By the twilight years of the Color Computer, the games people were writing on that thing were unreal. I remember looking at a few and thinking to myself, "This is the same computer? Wow! Humans rock!"
When you reach the raw power limitations of your muscles but you still want to improve yourself in your combat skills, you take up Kung Fu. That's how it was in the old home computer days. Nowadays, though, (dang kids; I hadda walk fifty miles to school!) it seems that the bulk of improvement comes with the purchasing of increasingly large muscles.

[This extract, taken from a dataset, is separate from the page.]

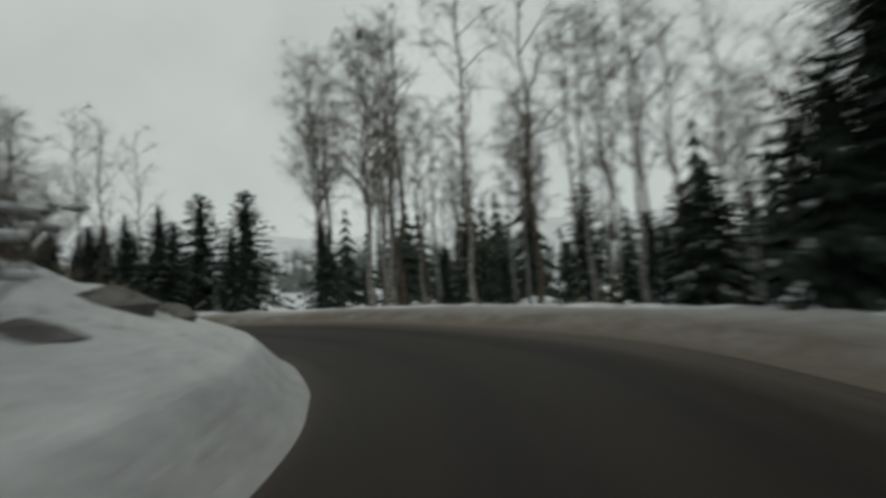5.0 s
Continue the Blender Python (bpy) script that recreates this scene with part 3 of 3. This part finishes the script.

This is not to say that there is no software innovation. Heck, id Software did some pretty amazing things with software ingenuity. But I do remember thinking during the first few years of the big PC revolution, after the 486 was reaching its twilight, "You know, all this hardware innovation is great and all. . , (big muscles are cool), but part of me wishes it would stop cold for six solid years just what would happen when the programmers were really pushed. --You know, to see what one of these machines is actually capable of doing.
-FL
As you note, the answer is mostly no. In my experience, it is the experienced people who are more likely to complain about code quality, as they can better recognize it and value it more. I just wrote an article about the need to make code more 'pretty': Why You Should Polish Your Code. One code base that has consistently impressed me is the Spring Application Framework, which is open source and written in Java (I'm primarily a Java developer). I've looked at other popular open source Java libraries and generally have not been impressed by their code quality, so I don't think that open source is any guarantee of prettier code.
So many programmers in the world need to have their keyboards substituted for a pair of reading glasses so they can learn some basic competence.